> **EXERCISE PROMPT**: Give the listing again character for character, but drop the images.

> **PROVIDED MATERIAL**:

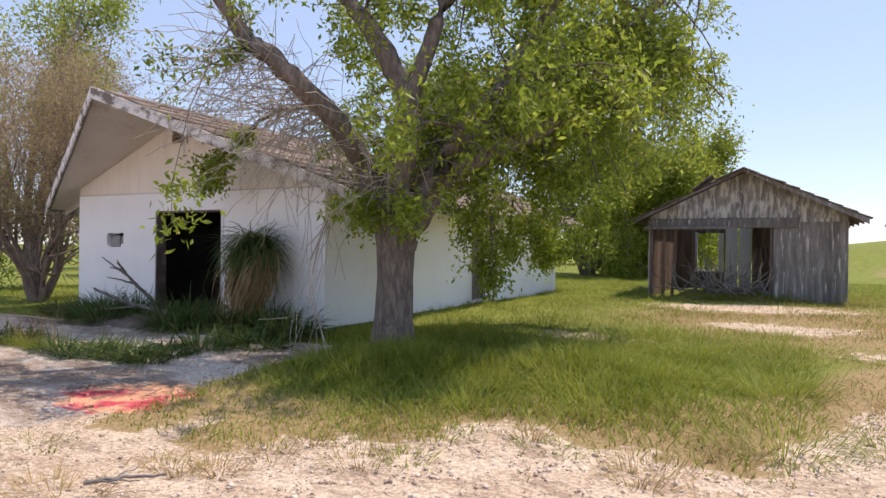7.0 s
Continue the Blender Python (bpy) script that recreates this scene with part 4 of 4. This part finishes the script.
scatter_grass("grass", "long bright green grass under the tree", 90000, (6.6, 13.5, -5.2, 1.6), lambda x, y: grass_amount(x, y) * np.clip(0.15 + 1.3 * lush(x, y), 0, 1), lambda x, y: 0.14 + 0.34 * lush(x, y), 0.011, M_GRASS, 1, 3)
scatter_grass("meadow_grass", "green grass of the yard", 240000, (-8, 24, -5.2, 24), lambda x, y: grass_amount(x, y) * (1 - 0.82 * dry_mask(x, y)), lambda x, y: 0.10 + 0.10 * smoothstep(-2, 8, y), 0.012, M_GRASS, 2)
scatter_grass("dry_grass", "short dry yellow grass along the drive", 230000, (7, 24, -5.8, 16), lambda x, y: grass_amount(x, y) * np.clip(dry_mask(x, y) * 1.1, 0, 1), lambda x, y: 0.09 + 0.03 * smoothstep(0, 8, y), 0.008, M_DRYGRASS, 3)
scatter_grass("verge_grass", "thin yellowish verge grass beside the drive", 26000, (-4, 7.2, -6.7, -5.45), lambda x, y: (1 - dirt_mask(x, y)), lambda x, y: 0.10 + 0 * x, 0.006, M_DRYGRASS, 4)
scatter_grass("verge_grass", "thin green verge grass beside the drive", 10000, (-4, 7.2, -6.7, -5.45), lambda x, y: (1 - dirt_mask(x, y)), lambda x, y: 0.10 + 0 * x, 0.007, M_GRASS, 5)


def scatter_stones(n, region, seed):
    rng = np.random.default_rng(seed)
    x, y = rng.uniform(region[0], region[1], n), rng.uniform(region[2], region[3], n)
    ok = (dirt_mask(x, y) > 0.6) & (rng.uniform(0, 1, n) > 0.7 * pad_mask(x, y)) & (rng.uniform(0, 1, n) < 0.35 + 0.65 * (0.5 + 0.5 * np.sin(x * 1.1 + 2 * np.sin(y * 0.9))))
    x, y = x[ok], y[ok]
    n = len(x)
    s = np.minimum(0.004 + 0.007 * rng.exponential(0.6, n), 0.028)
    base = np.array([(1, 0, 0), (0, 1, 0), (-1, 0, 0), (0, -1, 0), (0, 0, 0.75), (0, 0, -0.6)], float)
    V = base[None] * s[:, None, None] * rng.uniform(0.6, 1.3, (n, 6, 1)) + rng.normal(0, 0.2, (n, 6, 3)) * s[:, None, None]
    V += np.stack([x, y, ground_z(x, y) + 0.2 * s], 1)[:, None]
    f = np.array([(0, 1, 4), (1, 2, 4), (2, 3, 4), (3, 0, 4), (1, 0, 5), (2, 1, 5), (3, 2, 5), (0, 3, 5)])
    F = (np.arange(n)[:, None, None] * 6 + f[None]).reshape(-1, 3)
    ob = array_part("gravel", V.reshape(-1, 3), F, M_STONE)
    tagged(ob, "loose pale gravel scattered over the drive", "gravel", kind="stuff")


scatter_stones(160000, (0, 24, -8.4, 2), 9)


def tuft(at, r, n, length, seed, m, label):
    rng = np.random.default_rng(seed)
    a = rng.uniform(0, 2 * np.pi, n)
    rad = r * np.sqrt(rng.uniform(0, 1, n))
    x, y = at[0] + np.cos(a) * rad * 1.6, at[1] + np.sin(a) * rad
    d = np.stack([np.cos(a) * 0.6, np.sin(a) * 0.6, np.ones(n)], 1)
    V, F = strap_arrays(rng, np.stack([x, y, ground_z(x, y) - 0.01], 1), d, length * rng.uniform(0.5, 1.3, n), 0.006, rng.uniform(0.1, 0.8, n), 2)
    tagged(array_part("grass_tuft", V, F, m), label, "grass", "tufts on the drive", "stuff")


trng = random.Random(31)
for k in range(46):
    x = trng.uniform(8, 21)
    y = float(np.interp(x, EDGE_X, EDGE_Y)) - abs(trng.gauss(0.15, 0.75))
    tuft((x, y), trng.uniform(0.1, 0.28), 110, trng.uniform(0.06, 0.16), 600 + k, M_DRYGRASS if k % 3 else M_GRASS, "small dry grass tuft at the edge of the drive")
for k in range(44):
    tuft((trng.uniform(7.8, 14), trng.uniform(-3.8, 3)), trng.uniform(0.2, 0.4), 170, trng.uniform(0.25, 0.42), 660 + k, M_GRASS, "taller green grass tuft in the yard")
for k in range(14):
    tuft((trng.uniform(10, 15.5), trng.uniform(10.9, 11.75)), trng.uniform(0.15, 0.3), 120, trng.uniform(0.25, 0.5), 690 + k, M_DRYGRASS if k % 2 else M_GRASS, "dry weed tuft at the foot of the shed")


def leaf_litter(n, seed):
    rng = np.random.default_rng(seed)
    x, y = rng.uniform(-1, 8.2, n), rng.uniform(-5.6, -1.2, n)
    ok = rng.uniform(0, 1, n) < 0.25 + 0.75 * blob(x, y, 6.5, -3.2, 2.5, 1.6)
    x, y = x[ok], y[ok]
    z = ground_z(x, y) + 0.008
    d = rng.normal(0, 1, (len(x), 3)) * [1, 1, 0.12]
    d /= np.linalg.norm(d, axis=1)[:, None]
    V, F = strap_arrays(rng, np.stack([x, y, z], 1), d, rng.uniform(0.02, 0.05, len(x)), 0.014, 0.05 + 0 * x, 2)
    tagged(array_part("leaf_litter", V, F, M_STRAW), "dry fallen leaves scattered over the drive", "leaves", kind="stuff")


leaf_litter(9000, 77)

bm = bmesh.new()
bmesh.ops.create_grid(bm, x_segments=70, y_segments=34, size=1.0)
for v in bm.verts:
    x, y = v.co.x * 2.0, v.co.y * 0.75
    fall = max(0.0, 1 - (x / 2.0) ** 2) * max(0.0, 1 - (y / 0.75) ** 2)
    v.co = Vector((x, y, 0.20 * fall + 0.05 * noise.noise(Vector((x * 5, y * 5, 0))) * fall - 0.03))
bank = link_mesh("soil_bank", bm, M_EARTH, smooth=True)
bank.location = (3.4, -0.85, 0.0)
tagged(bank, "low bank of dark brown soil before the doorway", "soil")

> **ANSWER TO THIS PROBLEM**:
7.0 s
Continue the Blender Python (bpy) script that recreates this scene with part 4 of 4. This part finishes the script.
scatter_grass("grass", "long bright green grass under the tree", 90000, (6.6, 13.5, -5.2, 1.6), lambda x, y: grass_amount(x, y) * np.clip(0.15 + 1.3 * lush(x, y), 0, 1), lambda x, y: 0.14 + 0.34 * lush(x, y), 0.011, M_GRASS, 1, 3)
scatter_grass("meadow_grass", "green grass of the yard", 240000, (-8, 24, -5.2, 24), lambda x, y: grass_amount(x, y) * (1 - 0.82 * dry_mask(x, y)), lambda x, y: 0.10 + 0.10 * smoothstep(-2, 8, y), 0.012, M_GRASS, 2)
scatter_grass("dry_grass", "short dry yellow grass along the drive", 230000, (7, 24, -5.8, 16), lambda x, y: grass_amount(x, y) * np.clip(dry_mask(x, y) * 1.1, 0, 1), lambda x, y: 0.09 + 0.03 * smoothstep(0, 8, y), 0.008, M_DRYGRASS, 3)
scatter_grass("verge_grass", "thin yellowish verge grass beside the drive", 26000, (-4, 7.2, -6.7, -5.45), lambda x, y: (1 - dirt_mask(x, y)), lambda x, y: 0.10 + 0 * x, 0.006, M_DRYGRASS, 4)
scatter_grass("verge_grass", "thin green verge grass beside the drive", 10000, (-4, 7.2, -6.7, -5.45), lambda x, y: (1 - dirt_mask(x, y)), lambda x, y: 0.10 + 0 * x, 0.007, M_GRASS, 5)


def scatter_stones(n, region, seed):
    rng = np.random.default_rng(seed)
    x, y = rng.uniform(region[0], region[1], n), rng.uniform(region[2], region[3], n)
    ok = (dirt_mask(x, y) > 0.6) & (rng.uniform(0, 1, n) > 0.7 * pad_mask(x, y)) & (rng.uniform(0, 1, n) < 0.35 + 0.65 * (0.5 + 0.5 * np.sin(x * 1.1 + 2 * np.sin(y * 0.9))))
    x, y = x[ok], y[ok]
    n = len(x)
    s = np.minimum(0.004 + 0.007 * rng.exponential(0.6, n), 0.028)
    base = np.array([(1, 0, 0), (0, 1, 0), (-1, 0, 0), (0, -1, 0), (0, 0, 0.75), (0, 0, -0.6)], float)
    V = base[None] * s[:, None, None] * rng.uniform(0.6, 1.3, (n, 6, 1)) + rng.normal(0, 0.2, (n, 6, 3)) * s[:, None, None]
    V += np.stack([x, y, ground_z(x, y) + 0.2 * s], 1)[:, None]
    f = np.array([(0, 1, 4), (1, 2, 4), (2, 3, 4), (3, 0, 4), (1, 0, 5), (2, 1, 5), (3, 2, 5), (0, 3, 5)])
    F = (np.arange(n)[:, None, None] * 6 + f[None]).reshape(-1, 3)
    ob = array_part("gravel", V.reshape(-1, 3), F, M_STONE)
    tagged(ob, "loose pale gravel scattered over the drive", "gravel", kind="stuff")


scatter_stones(160000, (0, 24, -8.4, 2), 9)


def tuft(at, r, n, length, seed, m, label):
    rng = np.random.default_rng(seed)
    a = rng.uniform(0, 2 * np.pi, n)
    rad = r * np.sqrt(rng.uniform(0, 1, n))
    x, y = at[0] + np.cos(a) * rad * 1.6, at[1] + np.sin(a) * rad
    d = np.stack([np.cos(a) * 0.6, np.sin(a) * 0.6, np.ones(n)], 1)
    V, F = strap_arrays(rng, np.stack([x, y, ground_z(x, y) - 0.01], 1), d, length * rng.uniform(0.5, 1.3, n), 0.006, rng.uniform(0.1, 0.8, n), 2)
    tagged(array_part("grass_tuft", V, F, m), label, "grass", "tufts on the drive", "stuff")


trng = random.Random(31)
for k in range(46):
    x = trng.uniform(8, 21)
    y = float(np.interp(x, EDGE_X, EDGE_Y)) - abs(trng.gauss(0.15, 0.75))
    tuft((x, y), trng.uniform(0.1, 0.28), 110, trng.uniform(0.06, 0.16), 600 + k, M_DRYGRASS if k % 3 else M_GRASS, "small dry grass tuft at the edge of the drive")
for k in range(44):
    tuft((trng.uniform(7.8, 14), trng.uniform(-3.8, 3)), trng.uniform(0.2, 0.4), 170, trng.uniform(0.25, 0.42), 660 + k, M_GRASS, "taller green grass tuft in the yard")
for k in range(14):
    tuft((trng.uniform(10, 15.5), trng.uniform(10.9, 11.75)), trng.uniform(0.15, 0.3), 120, trng.uniform(0.25, 0.5), 690 + k, M_DRYGRASS if k % 2 else M_GRASS, "dry weed tuft at the foot of the shed")


def leaf_litter(n, seed):
    rng = np.random.default_rng(seed)
    x, y = rng.uniform(-1, 8.2, n), rng.uniform(-5.6, -1.2, n)
    ok = rng.uniform(0, 1, n) < 0.25 + 0.75 * blob(x, y, 6.5, -3.2, 2.5, 1.6)
    x, y = x[ok], y[ok]
    z = ground_z(x, y) + 0.008
    d = rng.normal(0, 1, (len(x), 3)) * [1, 1, 0.12]
    d /= np.linalg.norm(d, axis=1)[:, None]
    V, F = strap_arrays(rng, np.stack([x, y, z], 1), d, rng.uniform(0.02, 0.05, len(x)), 0.014, 0.05 + 0 * x, 2)
    tagged(array_part("leaf_litter", V, F, M_STRAW), "dry fallen leaves scattered over the drive", "leaves", kind="stuff")


leaf_litter(9000, 77)

bm = bmesh.new()
bmesh.ops.create_grid(bm, x_segments=70, y_segments=34, size=1.0)
for v in bm.verts:
    x, y = v.co.x * 2.0, v.co.y * 0.75
    fall = max(0.0, 1 - (x / 2.0) ** 2) * max(0.0, 1 - (y / 0.75) ** 2)
    v.co = Vector((x, y, 0.20 * fall + 0.05 * noise.noise(Vector((x * 5, y * 5, 0))) * fall - 0.03))
bank = link_mesh("soil_bank", bm, M_EARTH, smooth=True)
bank.location = (3.4, -0.85, 0.0)
tagged(bank, "low bank of dark brown soil before the doorway", "soil")